WORK TO BE COMPLETED: Report how many lines hold the string "pose". Give the number and nothing else.

EXTRACTED ENTRIES:
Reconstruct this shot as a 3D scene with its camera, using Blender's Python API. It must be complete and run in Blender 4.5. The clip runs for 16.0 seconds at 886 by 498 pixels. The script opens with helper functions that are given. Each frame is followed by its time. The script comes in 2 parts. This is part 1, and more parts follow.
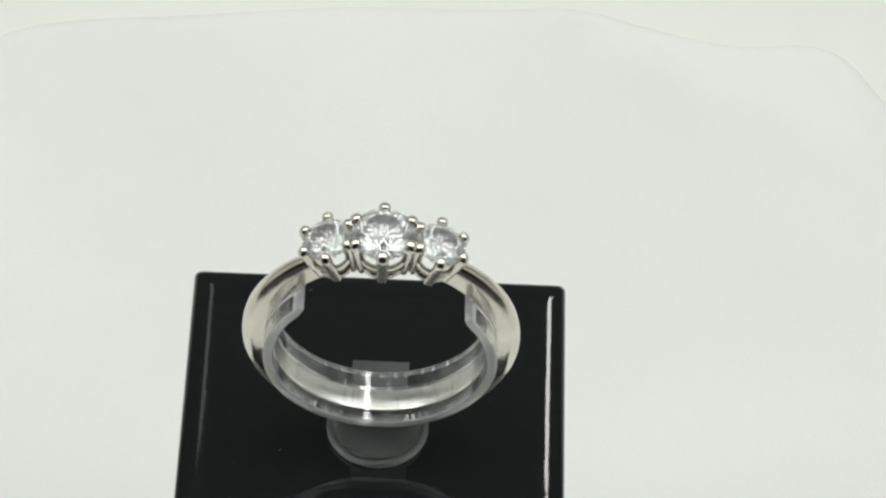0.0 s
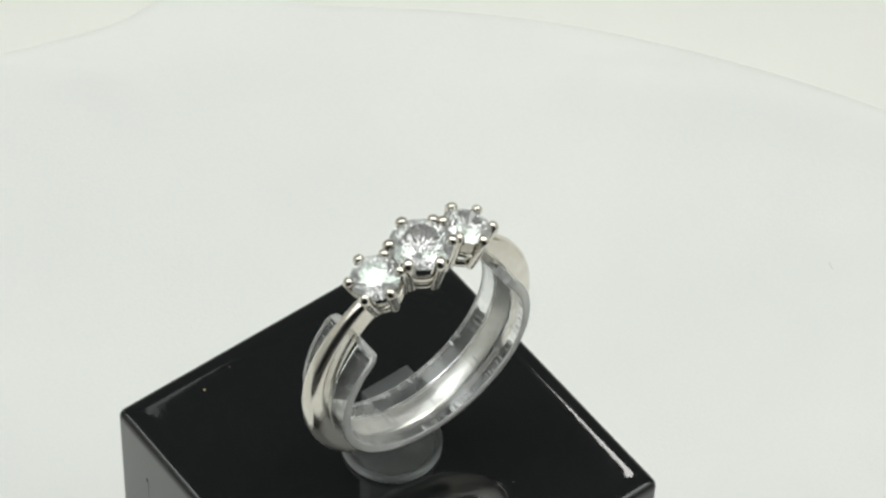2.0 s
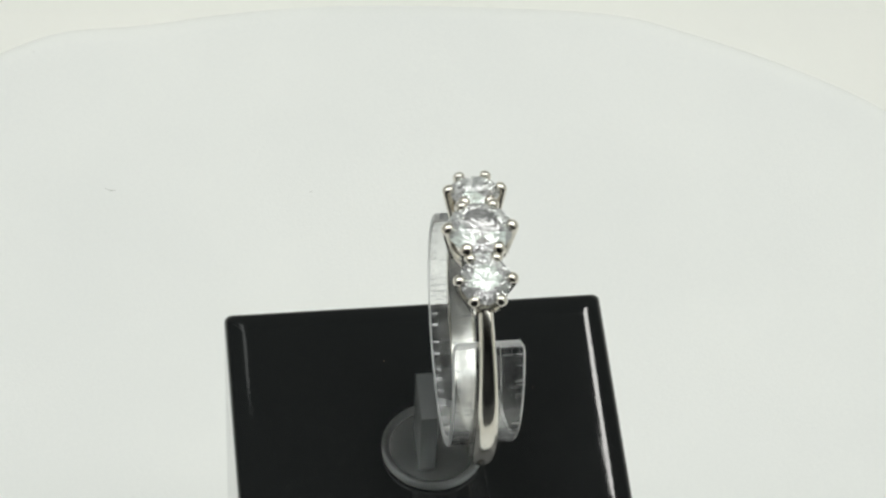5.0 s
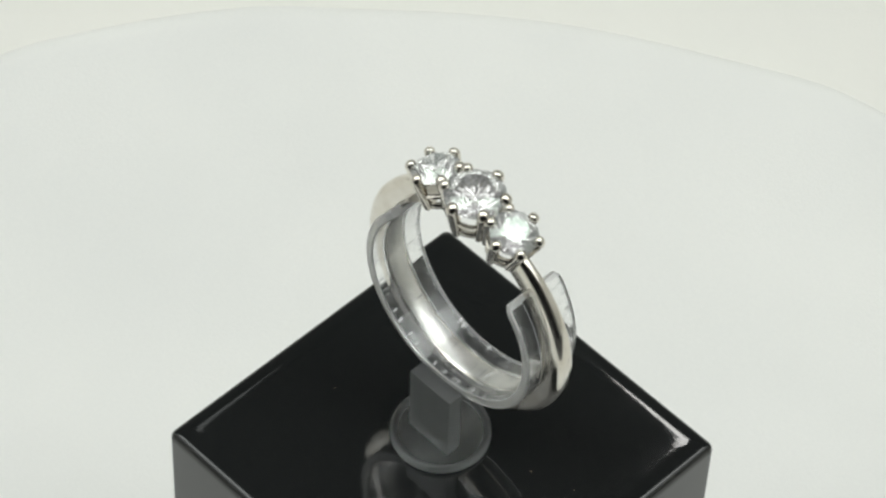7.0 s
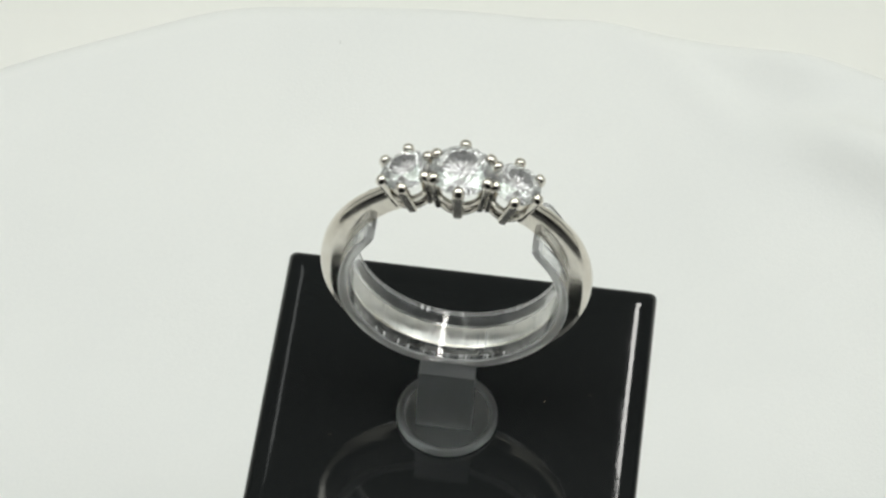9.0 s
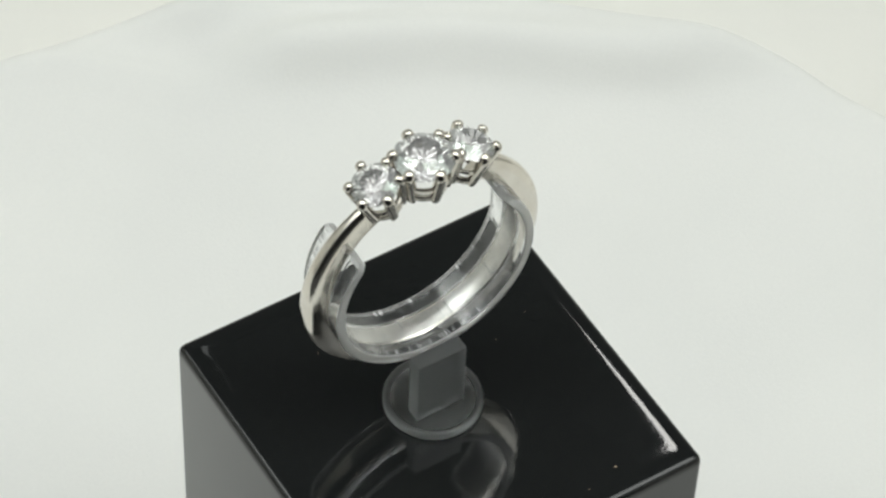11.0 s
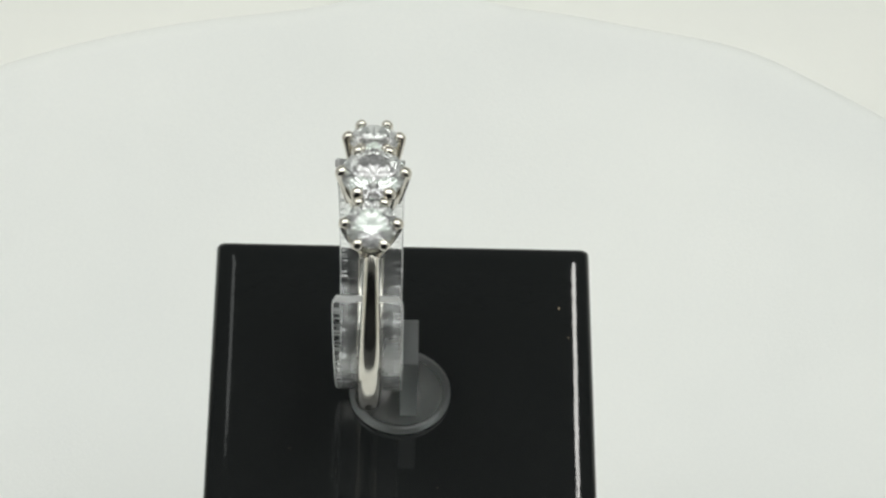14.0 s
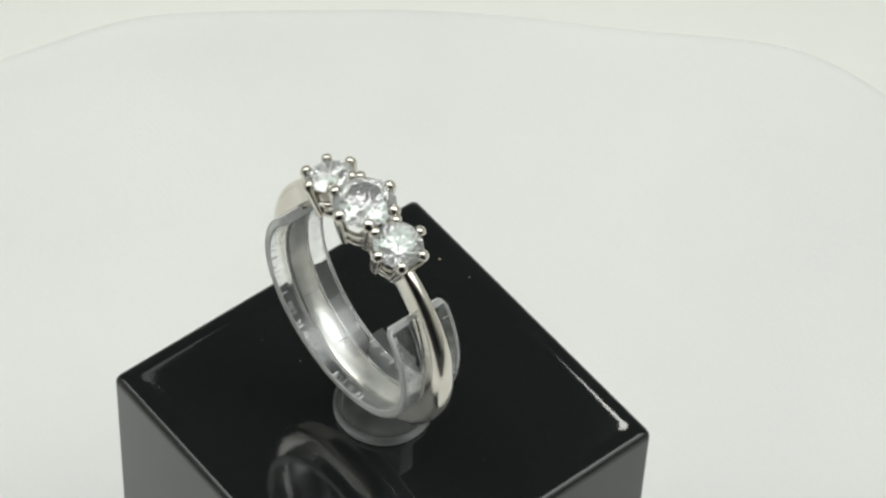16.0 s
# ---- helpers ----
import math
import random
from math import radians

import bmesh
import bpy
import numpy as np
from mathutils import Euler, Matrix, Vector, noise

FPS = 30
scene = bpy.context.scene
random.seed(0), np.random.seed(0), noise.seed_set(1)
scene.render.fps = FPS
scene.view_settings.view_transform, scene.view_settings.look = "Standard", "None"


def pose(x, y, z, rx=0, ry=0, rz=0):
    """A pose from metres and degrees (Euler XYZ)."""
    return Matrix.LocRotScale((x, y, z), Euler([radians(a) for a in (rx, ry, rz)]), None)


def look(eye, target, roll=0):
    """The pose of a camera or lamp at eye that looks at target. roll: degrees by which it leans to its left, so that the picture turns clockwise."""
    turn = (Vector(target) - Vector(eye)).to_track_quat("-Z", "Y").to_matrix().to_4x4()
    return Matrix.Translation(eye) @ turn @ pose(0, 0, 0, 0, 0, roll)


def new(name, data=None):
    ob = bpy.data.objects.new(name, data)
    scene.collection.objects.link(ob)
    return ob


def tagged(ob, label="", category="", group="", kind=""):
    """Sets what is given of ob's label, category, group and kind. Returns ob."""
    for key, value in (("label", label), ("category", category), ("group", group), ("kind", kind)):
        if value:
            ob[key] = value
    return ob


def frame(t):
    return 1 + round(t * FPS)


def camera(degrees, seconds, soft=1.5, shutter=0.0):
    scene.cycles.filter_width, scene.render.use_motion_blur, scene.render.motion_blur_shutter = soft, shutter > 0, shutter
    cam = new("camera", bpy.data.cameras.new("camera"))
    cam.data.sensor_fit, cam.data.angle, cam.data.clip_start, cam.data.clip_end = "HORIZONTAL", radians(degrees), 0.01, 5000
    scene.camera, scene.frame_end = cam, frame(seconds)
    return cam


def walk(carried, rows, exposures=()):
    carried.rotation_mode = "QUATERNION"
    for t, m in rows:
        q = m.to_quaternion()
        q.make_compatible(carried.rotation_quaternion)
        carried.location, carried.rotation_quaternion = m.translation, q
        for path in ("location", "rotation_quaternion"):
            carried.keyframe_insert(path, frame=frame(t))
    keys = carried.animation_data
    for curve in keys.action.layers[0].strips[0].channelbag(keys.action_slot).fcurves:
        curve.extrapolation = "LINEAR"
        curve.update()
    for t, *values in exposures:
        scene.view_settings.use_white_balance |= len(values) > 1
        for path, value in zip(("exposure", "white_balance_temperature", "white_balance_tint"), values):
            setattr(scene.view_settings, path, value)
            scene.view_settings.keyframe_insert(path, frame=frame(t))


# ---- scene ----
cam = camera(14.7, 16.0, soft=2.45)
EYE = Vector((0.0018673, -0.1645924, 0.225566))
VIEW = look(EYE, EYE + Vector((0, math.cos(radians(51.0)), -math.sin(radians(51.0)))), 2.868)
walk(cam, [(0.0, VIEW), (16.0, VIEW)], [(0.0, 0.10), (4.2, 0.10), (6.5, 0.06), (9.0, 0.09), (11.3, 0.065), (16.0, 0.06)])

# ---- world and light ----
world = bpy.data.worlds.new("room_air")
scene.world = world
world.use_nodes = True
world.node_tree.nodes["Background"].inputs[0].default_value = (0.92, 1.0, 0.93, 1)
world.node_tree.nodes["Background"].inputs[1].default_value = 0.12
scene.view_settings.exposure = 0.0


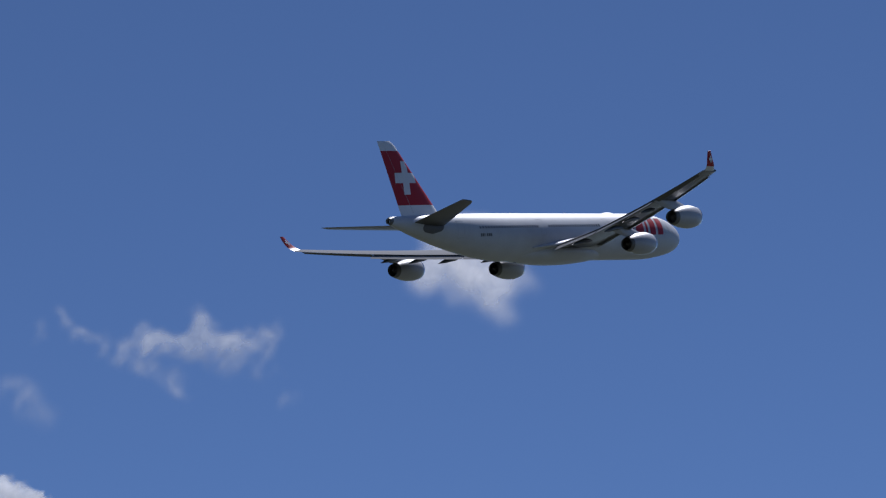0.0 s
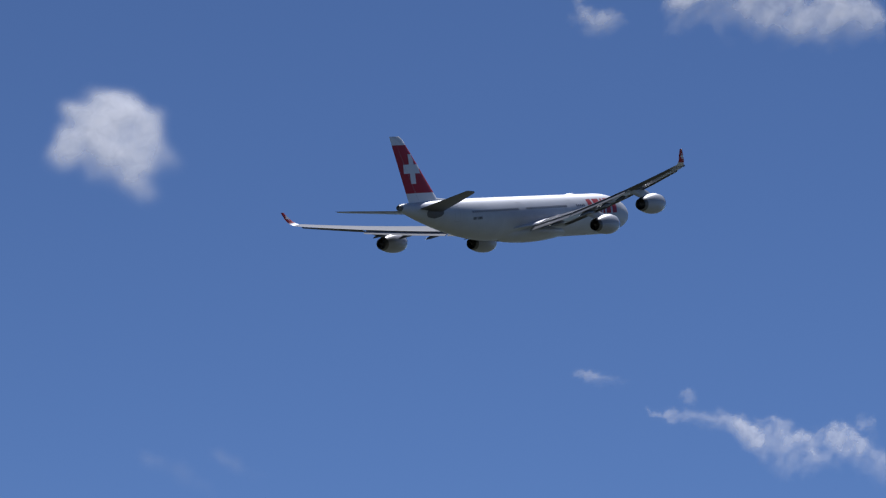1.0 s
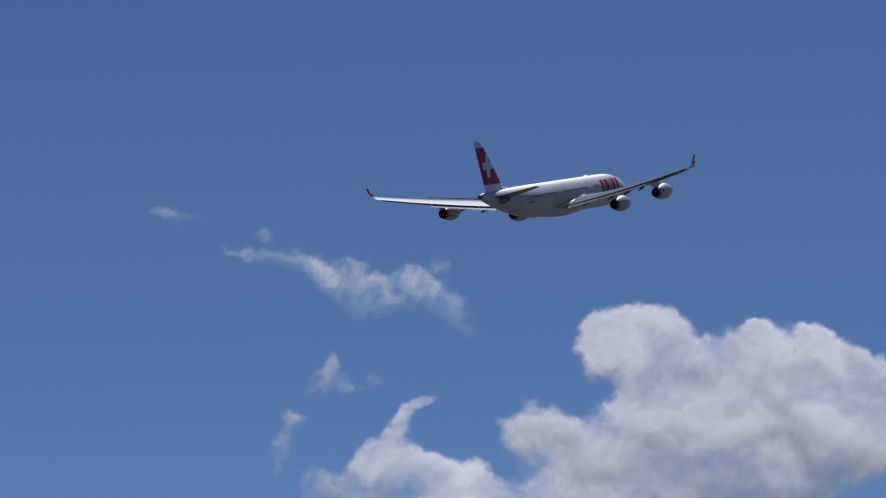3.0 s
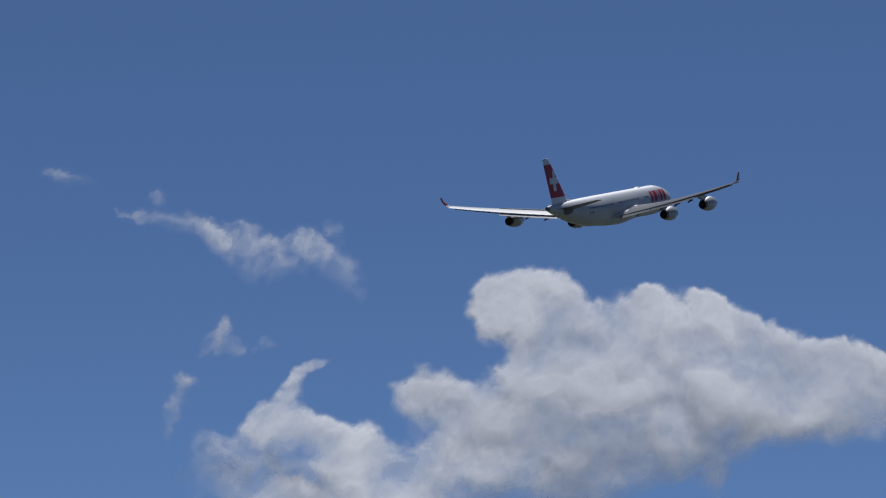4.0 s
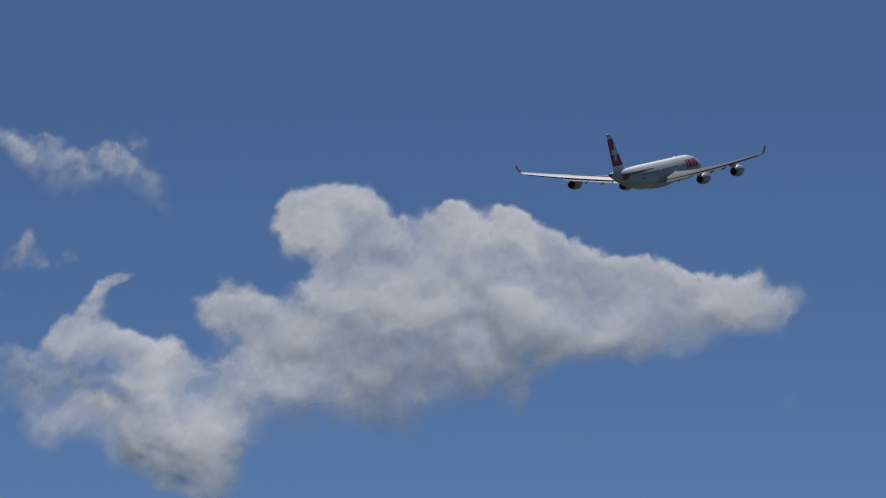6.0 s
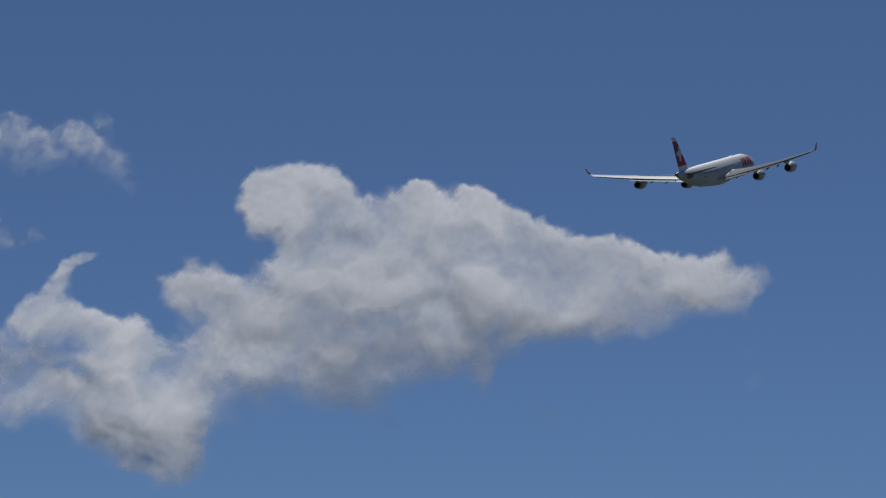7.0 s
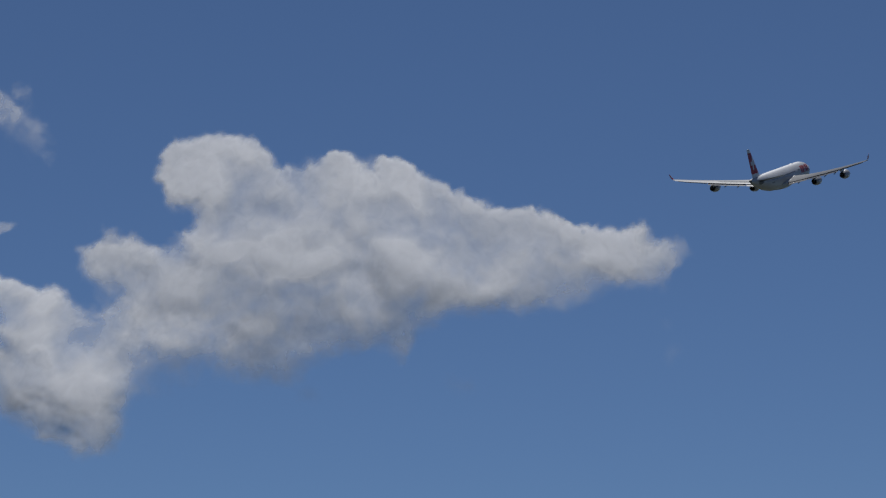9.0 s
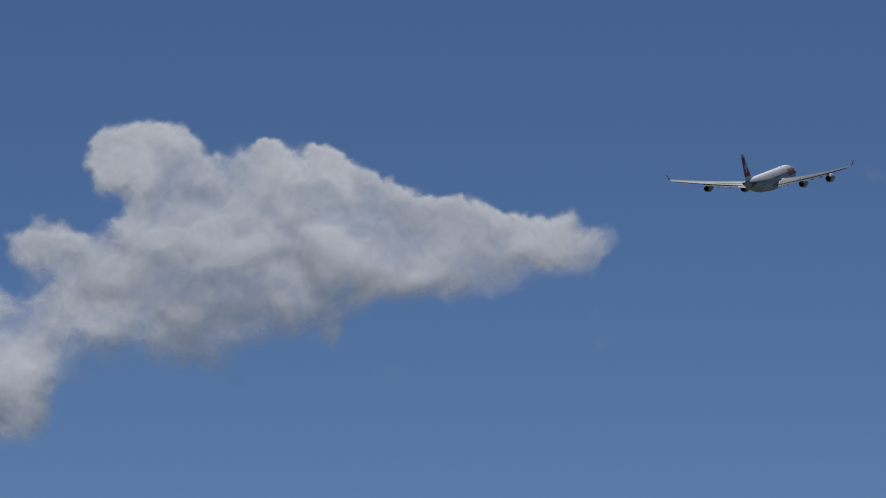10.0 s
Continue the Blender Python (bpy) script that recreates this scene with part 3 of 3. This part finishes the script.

ANSWER TO THE EXERCISE: 4